Where a defendant was not served with process, a default judgment entered against her was void for lack of personal jurisdiction. The trial court should have granted her motion to vacate that judgment under Rule 60(b)(4). The Court of Civil Appeals reversed the lower court and ordered the default judgment vacated. Dennis v. Still Waters Residential Ass'n, No. 2071064 (Ala. Civ. App. Mar. 20, 2009).

A residential association sued a defendant for money owed. The defendant argued that she had not been served with process. The record showed that, indeed, process had been delivered to, and signed in the name of, someone other than the defendant. When the defendant did not answer the complaint, the residential association obtained a default judgment against her, and attempted to execute on that judgment.

The defendant filed a motion under Rule 60(b)(4) to vacate the default judgment. Because she had not been served with process, she argued, the trial court never acquired jurisdiction over her and the default judgment was void. The circuit court denied her motion and the defendant appealed.

The Court of Civil Appeals reversed. The court began by explaining that rulings under Rule 60(b)(4) are reviewed under a de novo standard. Moreover:

The standard of review on appeal from the denial of relief under Rule 60(b)(4) is not whether there has been an abuse of discretion. When the grant or denial of relief turns on the validity of the judgment, as under Rule 60(b)(4), discretion has no place. If the judgment is valid, it must stand; if it is void, it must be set aside.

The default judgment in this case was void, as the defendant argued, because she had not been served with process. When service "is contested as being improper or invalid, the burden of proof is on the plaintiff to prove that service of process was performed correctly and legally." The residential association had not shown this. It had not proved that service had been made in any of the ways prescribed by Rule 4 of the Alabama Rules of Civil Procedure. Consequently, the trial court had not acquired personal jurisdiction over the defendant. The default judgment it entered against her was void, and the lower court erred by failing to vacate that order under Rule 60(b)(4).

The Court of Civil Appeals reversed the lower court's order, and directed that the default judgment be vacated.

"No Bright Line" Determines When Mandamus Will Be Treated As Appeal; Late "Enlargement" of Judgment Was Not "Correction" Under Rule 60(a)

The Court of Civil Appeals treated a petition for mandamus as an appeal from the denial of a Rule 60(b)(4) motion for relief from a void order. Weaver v. Weaver, No. 2070778 (Ala. Civ. App. Sept. 26, 2008). Moreover, the trial court’s late attempt to substantively revise its earlier judgment was not a clerical “correction” under Rule 60(a) that could be made after the time for ruling on post-judgment motions had expired.

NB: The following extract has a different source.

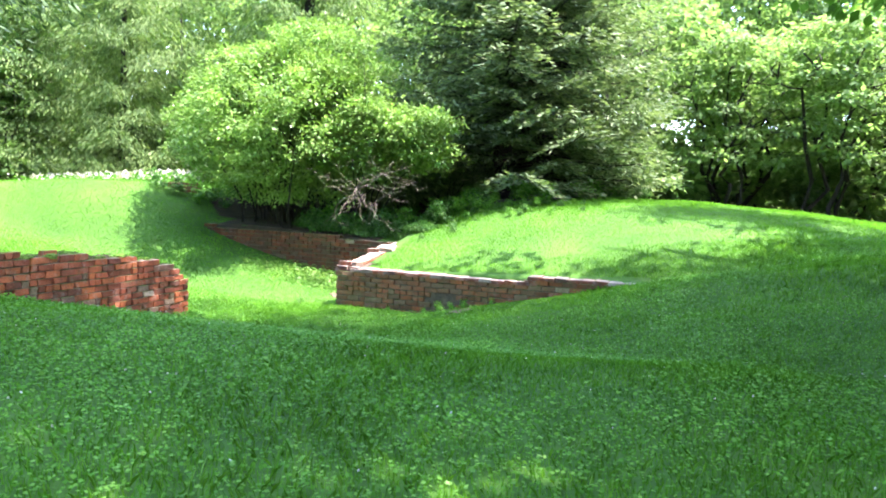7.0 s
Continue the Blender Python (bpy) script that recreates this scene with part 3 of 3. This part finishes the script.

The husband moved under Rule 59(e) to alter, amend or vacate a divorce judgment. Ninety days later, under Rule 59.1, this motion was denied by operation of law . Ten days after this denial, the trial court entered an order purporting to rule on the husband’s 59(e) motion. The wife moved to “strike” this order. The trial court refused, and the wife petitioned the Court of Civil Appeals for a writ of mandamus.

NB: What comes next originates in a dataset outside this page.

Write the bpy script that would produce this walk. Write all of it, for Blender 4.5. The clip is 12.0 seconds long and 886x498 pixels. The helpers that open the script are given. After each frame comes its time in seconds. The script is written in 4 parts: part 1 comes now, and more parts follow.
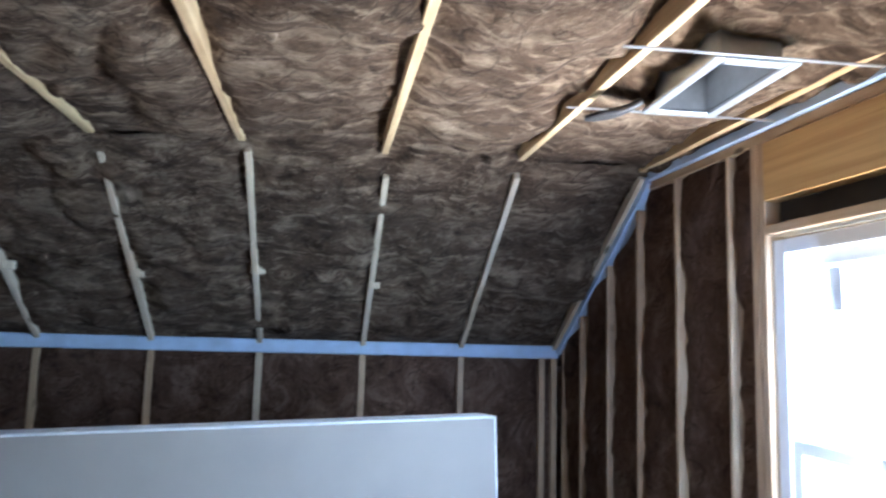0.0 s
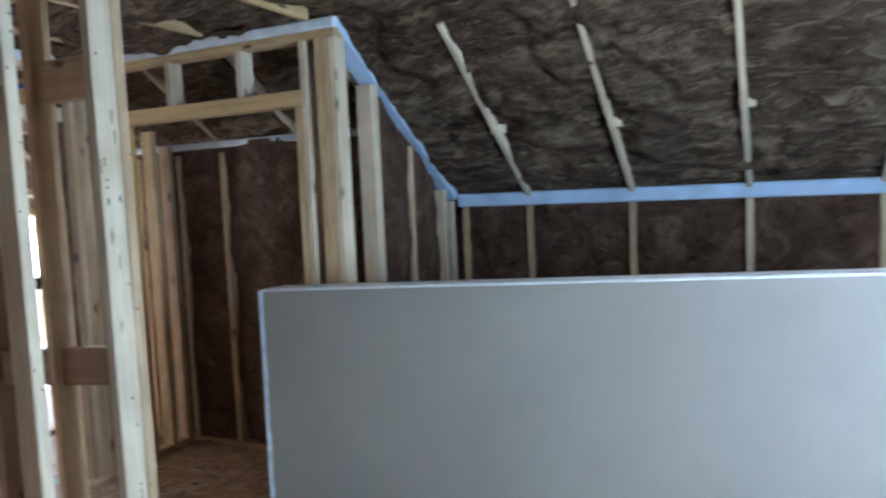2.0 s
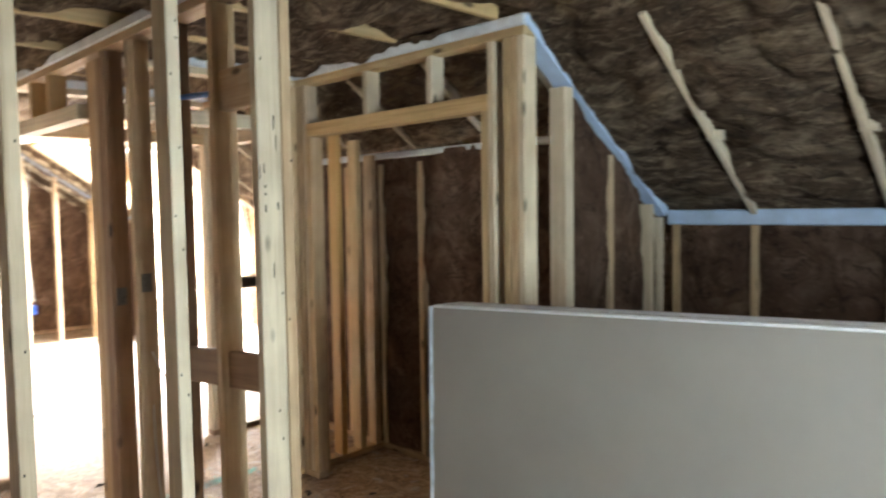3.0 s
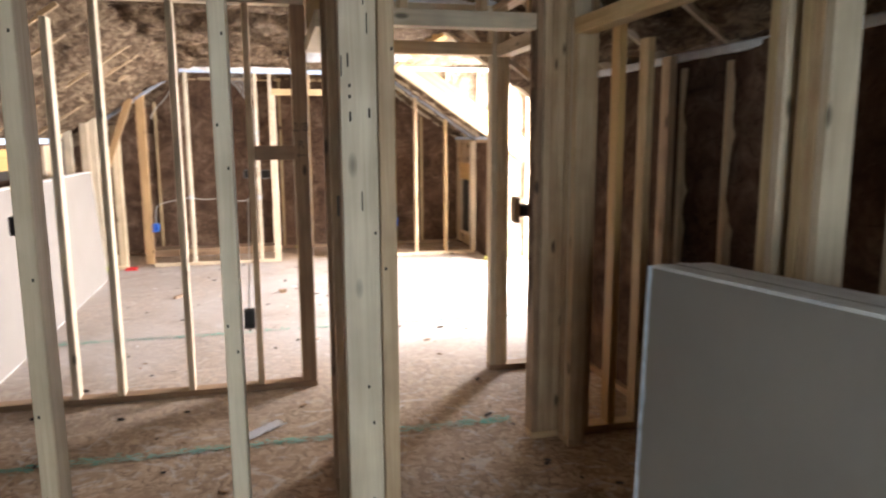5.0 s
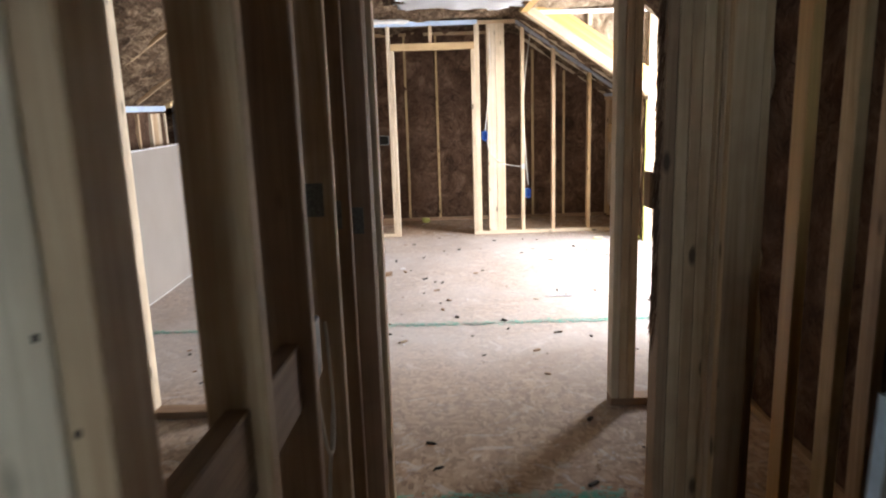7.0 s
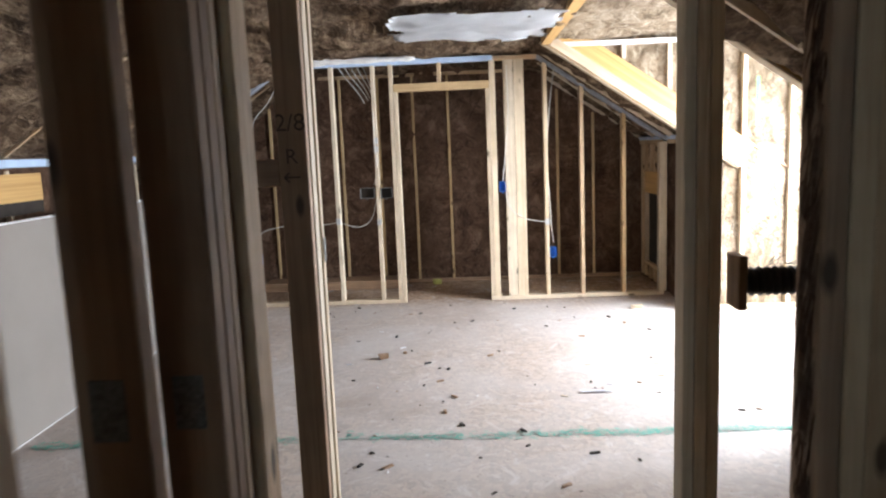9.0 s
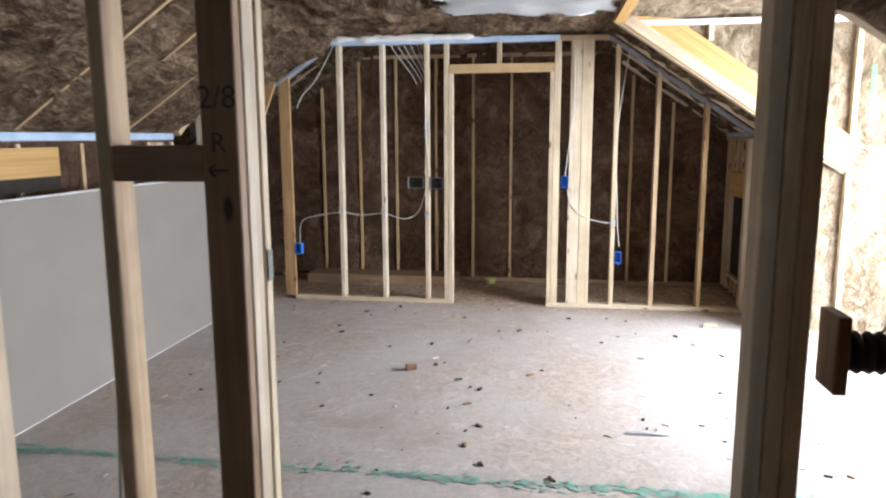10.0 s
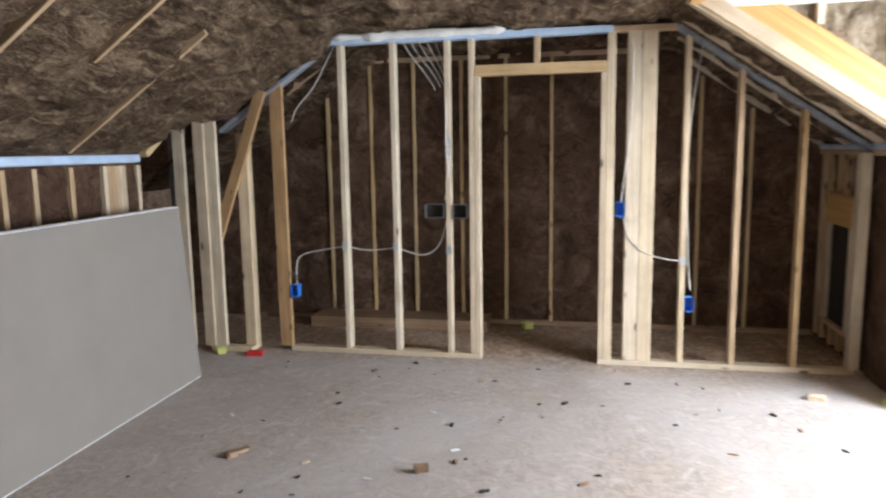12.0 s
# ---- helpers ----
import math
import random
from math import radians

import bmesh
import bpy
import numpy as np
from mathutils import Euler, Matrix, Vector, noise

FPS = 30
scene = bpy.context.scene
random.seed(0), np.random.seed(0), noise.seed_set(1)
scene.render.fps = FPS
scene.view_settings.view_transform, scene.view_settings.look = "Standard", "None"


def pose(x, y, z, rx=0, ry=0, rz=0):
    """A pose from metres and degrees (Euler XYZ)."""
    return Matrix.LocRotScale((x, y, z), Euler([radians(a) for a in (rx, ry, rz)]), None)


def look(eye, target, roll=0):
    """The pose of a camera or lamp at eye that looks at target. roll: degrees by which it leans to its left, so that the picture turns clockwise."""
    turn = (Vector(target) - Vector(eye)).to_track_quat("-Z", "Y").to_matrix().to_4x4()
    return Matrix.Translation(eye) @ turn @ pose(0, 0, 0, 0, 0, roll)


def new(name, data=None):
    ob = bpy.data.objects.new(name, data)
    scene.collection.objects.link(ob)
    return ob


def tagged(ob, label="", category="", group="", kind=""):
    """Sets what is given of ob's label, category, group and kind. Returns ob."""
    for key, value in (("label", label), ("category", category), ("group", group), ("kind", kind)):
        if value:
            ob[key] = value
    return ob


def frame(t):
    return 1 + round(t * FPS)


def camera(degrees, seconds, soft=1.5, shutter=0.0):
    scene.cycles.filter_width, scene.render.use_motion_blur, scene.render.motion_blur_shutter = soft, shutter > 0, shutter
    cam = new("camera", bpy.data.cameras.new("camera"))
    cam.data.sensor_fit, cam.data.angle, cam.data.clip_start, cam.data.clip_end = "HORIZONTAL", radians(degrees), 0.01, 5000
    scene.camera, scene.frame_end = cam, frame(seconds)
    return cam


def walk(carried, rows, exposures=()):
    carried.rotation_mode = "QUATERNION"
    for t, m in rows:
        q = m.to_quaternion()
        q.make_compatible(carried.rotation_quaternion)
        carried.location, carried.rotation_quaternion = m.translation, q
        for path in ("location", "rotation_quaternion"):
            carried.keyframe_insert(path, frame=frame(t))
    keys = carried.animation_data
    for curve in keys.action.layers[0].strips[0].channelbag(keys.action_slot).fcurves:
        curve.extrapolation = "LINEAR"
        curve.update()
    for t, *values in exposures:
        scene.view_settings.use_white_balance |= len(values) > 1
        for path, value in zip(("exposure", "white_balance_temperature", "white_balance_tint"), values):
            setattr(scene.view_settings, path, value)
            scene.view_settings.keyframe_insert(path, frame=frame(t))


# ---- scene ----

The appellate court first decided to treat the mandamus petition as an appeal. The wife’s motion, the court reasoned, was essentially one under Rule 60(b)(4), because it claimed that the trial court lacked jurisdiction to enter the challenged order. The denial of a 60(b)(4) motion is reviewable by appeal. The appellate court invoked its power to treat the mandamus petition as an appeal. Quoting the Supreme Court of Alabama, the Court of Civil Appeals explained: “[T]here is no bright-line test for determining when this Court will treat a particular filing as a mandamus petition and when it will treat it as a notice of appeal.” The court “elected” to treat the wife’s filing as an appeal.

Then, on the merits, the appellate court held that the trial court had indeed lacked jurisdiction to enter its late order. Because the trial court did not rule upon the husband’s post-judgment motion within 90 days of its filing, the motion was denied by operation of law under Rule 59.1, and the trial court “lost jurisdiction” to rule upon the motion.

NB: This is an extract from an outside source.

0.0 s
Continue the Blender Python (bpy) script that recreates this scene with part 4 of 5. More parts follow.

The husband attempted to save the late order by arguing that it merely “corrected” the divorce judgment under Rule 60(a). (Such corrections may be made “at any time,” so that the trial court’s order would not be void because late.) The Court of Civil Appeals rejected this contention. Rule 60(a) orders are meant to correct “errors of a ministerial nature in order to reflect what was actually intended at the time of the entry of the order.” Rule 60(a) orders “cannot be used to enlarge or modify a judgment” or to make it “say something other than what was originally said.” The trial court’s late order here attempted just that. It sought to modify substantive terms of the divorce judgment — although these terms been addressed and decided in that “final” judgment. (The terms in question related to the division of equity in the parties’ marital home.)

Consequently, the trial court’s late order was not entered pursuant to Rule 60(a).  It was an attempt to change that judgment in response to the husband’s post-judgment motion to alter, amend, or vacate. Because the trial court had already “lost jurisdiction” to rule on that motion, the challenged order was void. The wife should have been granted relief from that order under Rule 60(b)(4). The case was reversed and remanded.